** DATA BLOCK **

↓↓↓

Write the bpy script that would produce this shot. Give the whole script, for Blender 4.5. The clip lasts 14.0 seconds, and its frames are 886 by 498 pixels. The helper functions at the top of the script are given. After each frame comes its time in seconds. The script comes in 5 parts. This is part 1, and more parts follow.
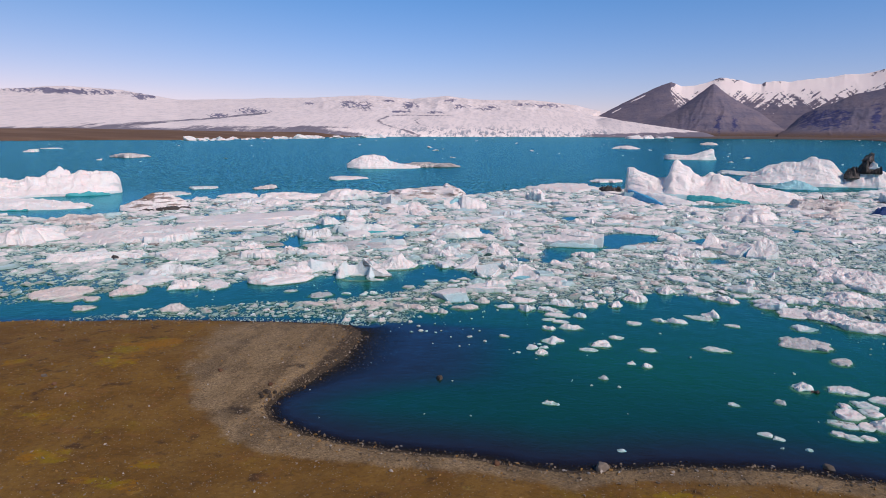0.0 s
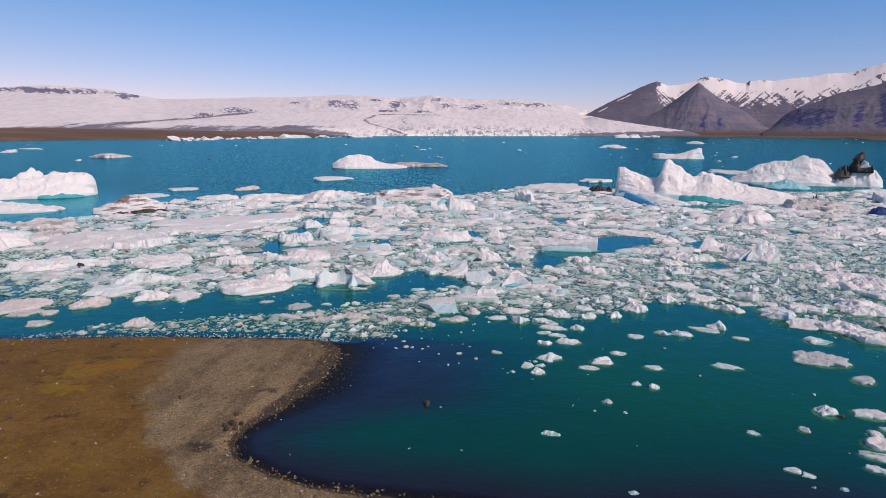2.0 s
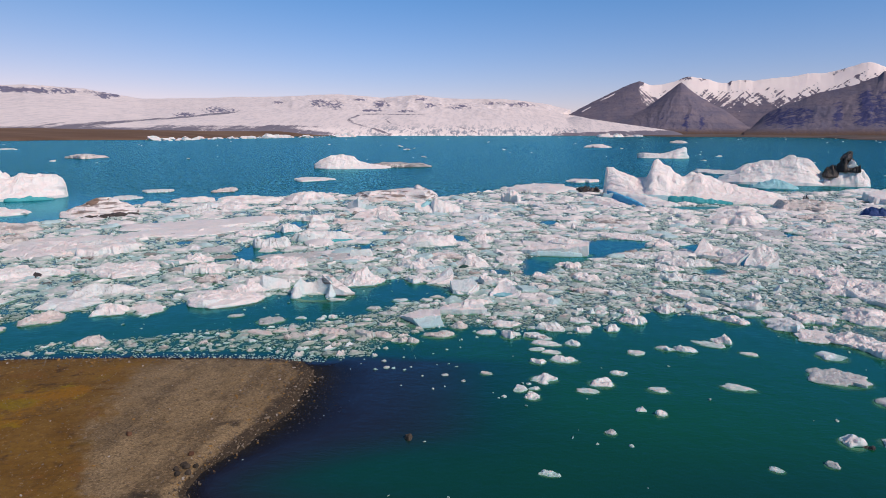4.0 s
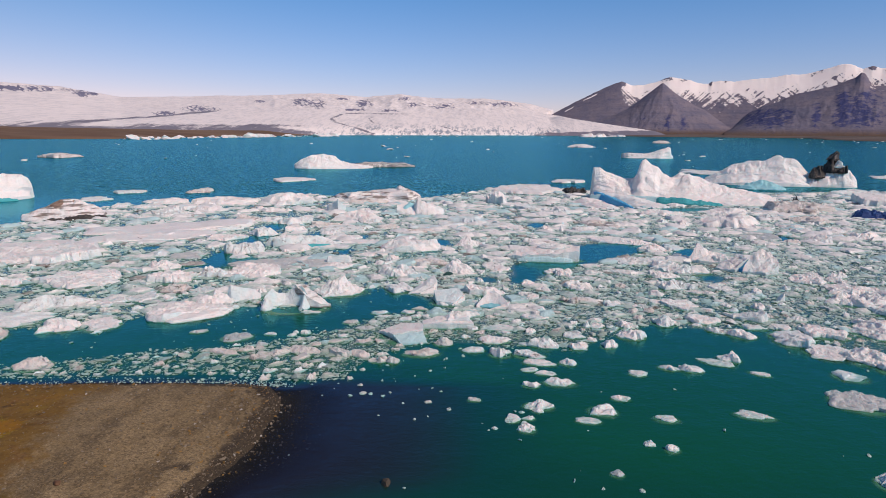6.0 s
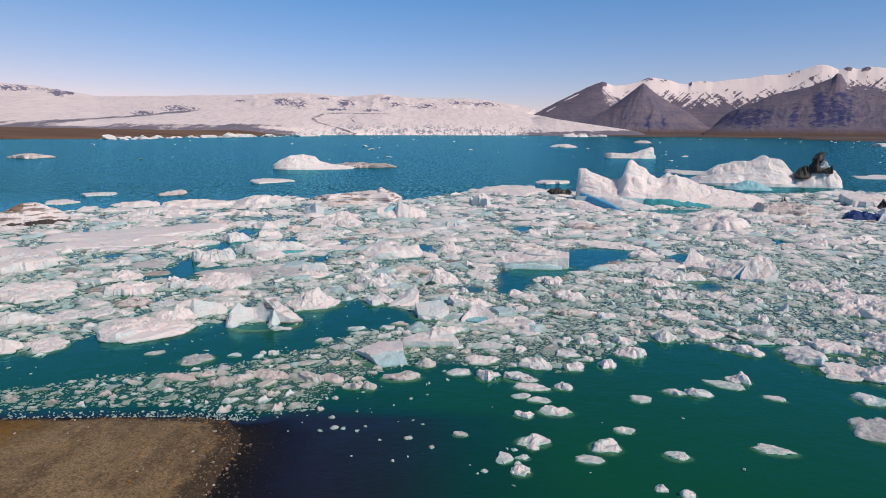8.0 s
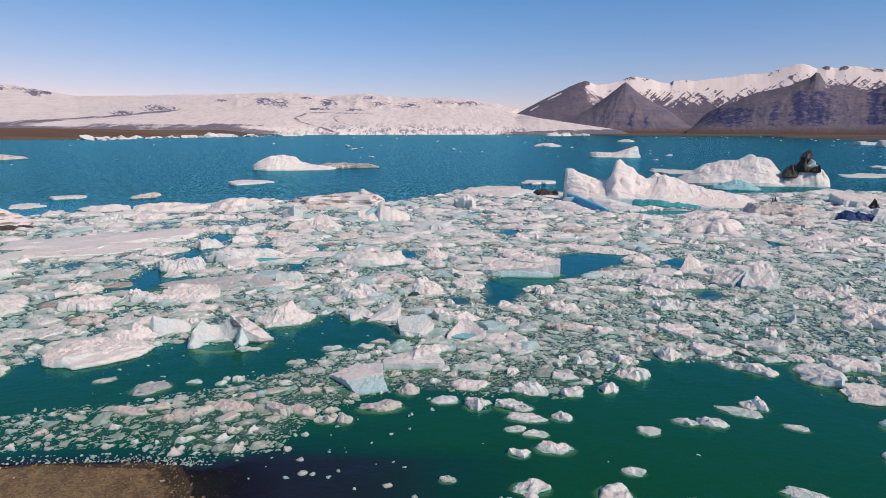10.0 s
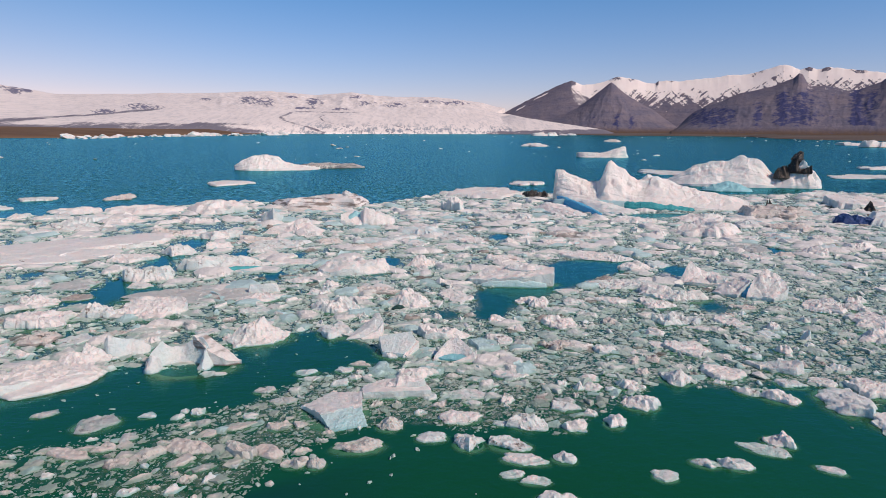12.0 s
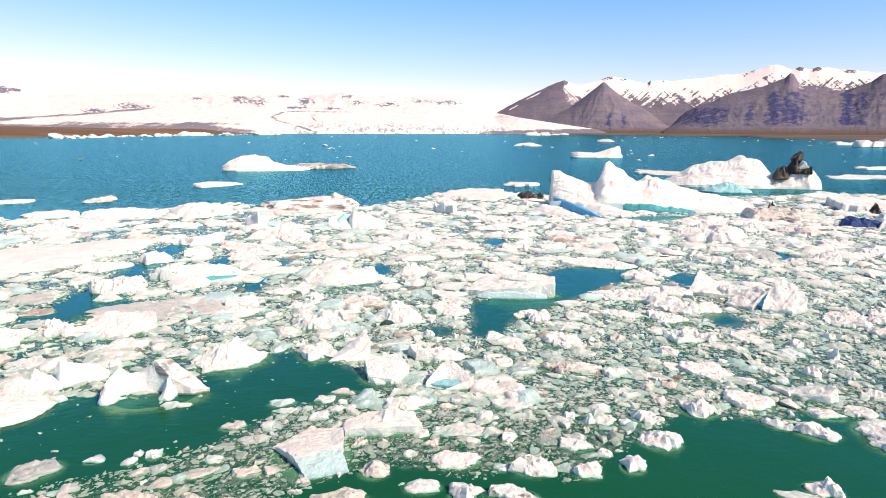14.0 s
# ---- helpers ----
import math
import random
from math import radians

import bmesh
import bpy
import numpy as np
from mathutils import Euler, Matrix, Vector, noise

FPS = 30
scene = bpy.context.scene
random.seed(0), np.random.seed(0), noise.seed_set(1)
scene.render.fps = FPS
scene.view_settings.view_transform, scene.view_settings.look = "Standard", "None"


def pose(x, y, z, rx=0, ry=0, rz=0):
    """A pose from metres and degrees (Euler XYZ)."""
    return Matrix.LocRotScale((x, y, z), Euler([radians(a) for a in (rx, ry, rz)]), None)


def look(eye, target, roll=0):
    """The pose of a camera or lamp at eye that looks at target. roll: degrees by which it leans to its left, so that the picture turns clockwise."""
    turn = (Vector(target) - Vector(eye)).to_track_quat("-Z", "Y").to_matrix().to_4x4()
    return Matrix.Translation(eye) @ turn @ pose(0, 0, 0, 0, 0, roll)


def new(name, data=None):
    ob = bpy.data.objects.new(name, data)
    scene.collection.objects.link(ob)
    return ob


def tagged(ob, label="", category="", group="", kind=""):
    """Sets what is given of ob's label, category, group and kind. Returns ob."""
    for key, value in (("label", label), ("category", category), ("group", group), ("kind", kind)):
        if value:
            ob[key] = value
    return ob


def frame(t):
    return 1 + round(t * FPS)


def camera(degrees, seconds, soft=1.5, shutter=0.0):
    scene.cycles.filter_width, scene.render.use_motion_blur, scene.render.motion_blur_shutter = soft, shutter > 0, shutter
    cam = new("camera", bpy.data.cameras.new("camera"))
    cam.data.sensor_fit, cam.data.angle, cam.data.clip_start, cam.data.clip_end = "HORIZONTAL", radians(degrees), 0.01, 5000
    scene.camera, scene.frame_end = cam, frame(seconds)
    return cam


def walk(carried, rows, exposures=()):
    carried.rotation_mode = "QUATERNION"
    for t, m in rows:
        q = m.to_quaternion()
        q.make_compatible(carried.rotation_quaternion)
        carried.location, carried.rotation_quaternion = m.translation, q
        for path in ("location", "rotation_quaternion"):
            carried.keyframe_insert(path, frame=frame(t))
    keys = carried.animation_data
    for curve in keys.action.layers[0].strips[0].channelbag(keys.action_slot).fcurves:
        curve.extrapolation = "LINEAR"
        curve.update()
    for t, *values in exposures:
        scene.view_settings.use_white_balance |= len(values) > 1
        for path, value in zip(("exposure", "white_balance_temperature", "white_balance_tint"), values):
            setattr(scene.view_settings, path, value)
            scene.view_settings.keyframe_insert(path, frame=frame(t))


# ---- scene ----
import itertools

cam = camera(68.6, 14.0, soft=0.66)
EXPOSURES = [(0, -0.04, 6250, 20), (4, -0.05, 6400, 18), (10, -0.05, 6600, 16), (13.4, -0.04, 6650, 16), (13.6, 0.12, 6700, 16), (13.8, 0.5, 7000, 16), (14.0, 0.85, 7400, 16)]
PATH = [
    (0, (0.937, -1.894, 22.128), (0.762, 0.066, 21.773), 0.3),
    (0.5, (0.847, -0.521, 22.102), (0.68, 1.441, 21.747), 0.3),
    (1, (0.741, 0.986, 22.094), (0.583, 2.948, 21.738), 0.3),
    (1.5, (0.625, 2.459, 22.087), (0.476, 4.421, 21.731), 0.2),
    (2, (0.502, 3.993, 22.076), (0.365, 5.957, 21.719), 0.2),
    (2.5, (0.397, 5.466, 22.049), (0.272, 7.43, 21.692), 0.2),
    (3, (0.318, 7.014, 22.052), (0.205, 8.978, 21.695), 0.2),
    (5.5, (0.032, 14.759, 21.962), (-0.022, 16.726, 21.603), 0.2),
    (6, (-0.017, 16.436, 21.917), (-0.057, 18.404, 21.558), 0.3),
    (6.5, (-0.007, 17.934, 21.927), (-0.035, 19.901, 21.569), 0.3),
    (7, (-0.018, 19.568, 21.925), (-0.032, 21.536, 21.566), 0.3),
    (7.5, (-0.056, 21.087, 21.945), (-0.057, 23.055, 21.586), 0.3),
    (8, (-0.039, 22.725, 21.925), (-0.026, 24.693, 21.566), 0.3),
    (8.2, (-0.029, 23.355, 21.92), (-0.011, 25.322, 21.561), 0.3),
    (10.5, (0.122, 30.608, 22.023), (0.195, 32.574, 21.662), 0.2),
    (11, (0.158, 32.212, 22.047), (0.243, 34.177, 21.686), 0.3),
    (11.5, (0.227, 33.851, 22.039), (0.322, 35.816, 21.678), 0.3),
    (12, (0.312, 35.508, 22.069), (0.414, 37.472, 21.707), 0.3),
    (12.5, (0.374, 37.125, 22.053), (0.484, 39.089, 21.691), 0.3),
    (13, (0.492, 38.841, 22.027), (0.607, 40.805, 21.665), 0.3),
    (13.5, (0.572, 40.433, 22.05), (0.693, 42.396, 21.687), 0.3),
    (14, (0.676, 42.145, 22.064), (0.8, 44.108, 21.701), 0.3),
]
walk(cam, [(t, look(eye, target, roll)) for t, eye, target, roll in PATH], EXPOSURES)

# ---- light ----
SUN_ELEVATION, SUN_AZIMUTH = radians(41), radians(126)   # azimuth clockwise from +y
world = bpy.data.worlds.new("sky")
scene.world = world
world.use_nodes = True
wn = world.node_tree
sky = wn.nodes.new("ShaderNodeTexSky")
sky.sky_type, sky.sun_disc = "NISHITA", False
sky.sun_elevation, sky.sun_rotation = SUN_ELEVATION, SUN_AZIMUTH
sky.altitude, sky.air_density, sky.dust_density, sky.ozone_density = 0, 1.0, 0.0, 6.0
wn.nodes["Background"].inputs["Strength"].default_value = 0.122
# clear northern air: pinkish at the horizon, azure above
where = wn.nodes.new("ShaderNodeTexCoord")
split = wn.nodes.new("ShaderNodeSeparateXYZ")
wn.links.new(where.outputs["Generated"], split.inputs[0])
air = wn.nodes.new("ShaderNodeValToRGB")
air.color_ramp.elements[0].position, air.color_ramp.elements[0].color = 0.02, (1.0, 0.76, 0.86, 1)
air.color_ramp.elements[1].position, air.color_ramp.elements[1].color = 0.24, (0.42, 0.78, 0.94, 1)
high = air.color_ramp.elements.new(0.65)
high.color = (0.72, 0.76, 0.66, 1)
wn.links.new(split.outputs[2], air.inputs[0])
hue = wn.nodes.new("ShaderNodeMix")
hue.data_type, hue.blend_type = "RGBA", "MULTIPLY"
hue.inputs[0].default_value = 1.0
wn.links.new(sky.outputs["Color"], hue.inputs[6])
wn.links.new(air.outputs[0], hue.inputs[7])
west = wn.nodes.new("ShaderNodeMapRange")
west.interpolation_type = "SMOOTHSTEP"
west.inputs["From Min"].default_value, west.inputs["From Max"].default_value = -0.05, -0.75
wn.links.new(split.outputs[0], west.inputs["Value"])
rose = wn.nodes.new("ShaderNodeMix")
rose.data_type, rose.blend_type = "RGBA", "MULTIPLY"
rose.inputs[7].default_value = (1.14, 0.94, 0.84, 1)
wn.links.new(west.outputs["Result"], rose.inputs[0])
wn.links.new(hue.outputs[2], rose.inputs[6])
wn.links.new(rose.outputs[2], wn.nodes["Background"].inputs["Color"])
sun = new("sun", bpy.data.lights.new("sun", "SUN"))
sun.data.energy, sun.data.angle, sun.data.color = 3.2, radians(0.53), (1.0, 0.83, 0.66)
sun.matrix_world = look((math.sin(SUN_AZIMUTH) * math.cos(SUN_ELEVATION) * 100, math.cos(SUN_AZIMUTH) * math.cos(SUN_ELEVATION) * 100,
                         math.sin(SUN_ELEVATION) * 100), (0, 0, 0))
scene.view_settings.exposure = 0.0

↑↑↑

** THE TASK **
Find how many of the lines above have the word "import" in them. State only that number.

** ANSWER FOR THIS EXERCISE **
8